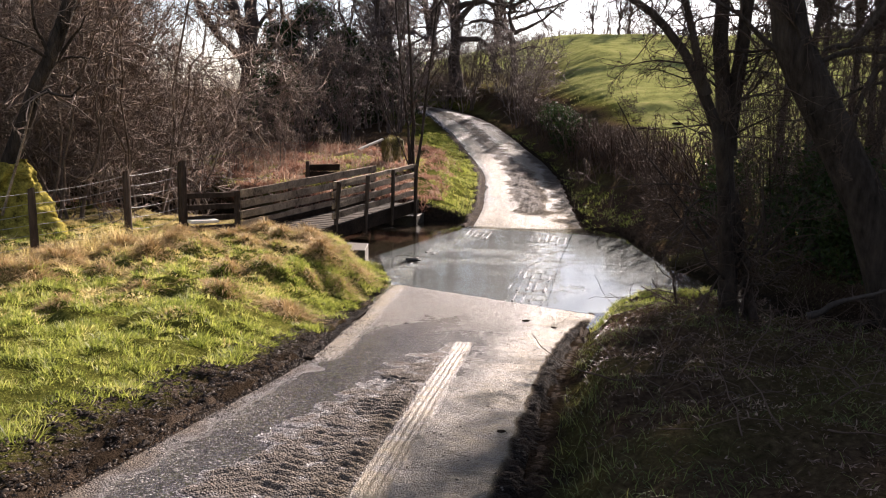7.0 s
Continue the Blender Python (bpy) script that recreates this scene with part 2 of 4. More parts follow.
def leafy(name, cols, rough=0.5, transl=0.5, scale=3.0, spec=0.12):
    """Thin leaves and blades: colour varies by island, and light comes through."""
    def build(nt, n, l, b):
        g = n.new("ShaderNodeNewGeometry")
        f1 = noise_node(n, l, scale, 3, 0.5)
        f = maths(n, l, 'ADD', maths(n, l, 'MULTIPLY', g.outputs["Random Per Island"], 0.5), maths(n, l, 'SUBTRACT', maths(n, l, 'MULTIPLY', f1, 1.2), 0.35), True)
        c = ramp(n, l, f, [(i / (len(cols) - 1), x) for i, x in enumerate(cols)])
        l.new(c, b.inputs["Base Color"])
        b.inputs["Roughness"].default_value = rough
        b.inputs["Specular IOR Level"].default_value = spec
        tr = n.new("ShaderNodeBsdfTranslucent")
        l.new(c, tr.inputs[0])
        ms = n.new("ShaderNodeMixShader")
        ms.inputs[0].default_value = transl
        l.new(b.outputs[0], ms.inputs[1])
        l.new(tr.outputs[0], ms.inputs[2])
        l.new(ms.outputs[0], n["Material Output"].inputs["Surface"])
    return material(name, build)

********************

The task: Using the material above, set down every line exactly, but skip the pictures.

Finished task:
7.0 s
Continue the Blender Python (bpy) script that recreates this scene with part 2 of 4. More parts follow.
def leafy(name, cols, rough=0.5, transl=0.5, scale=3.0, spec=0.12):
    """Thin leaves and blades: colour varies by island, and light comes through."""
    def build(nt, n, l, b):
        g = n.new("ShaderNodeNewGeometry")
        f1 = noise_node(n, l, scale, 3, 0.5)
        f = maths(n, l, 'ADD', maths(n, l, 'MULTIPLY', g.outputs["Random Per Island"], 0.5), maths(n, l, 'SUBTRACT', maths(n, l, 'MULTIPLY', f1, 1.2), 0.35), True)
        c = ramp(n, l, f, [(i / (len(cols) - 1), x) for i, x in enumerate(cols)])
        l.new(c, b.inputs["Base Color"])
        b.inputs["Roughness"].default_value = rough
        b.inputs["Specular IOR Level"].default_value = spec
        tr = n.new("ShaderNodeBsdfTranslucent")
        l.new(c, tr.inputs[0])
        ms = n.new("ShaderNodeMixShader")
        ms.inputs[0].default_value = transl
        l.new(b.outputs[0], ms.inputs[1])
        l.new(tr.outputs[0], ms.inputs[2])
        l.new(ms.outputs[0], n["Material Output"].inputs["Surface"])
    return material(name, build)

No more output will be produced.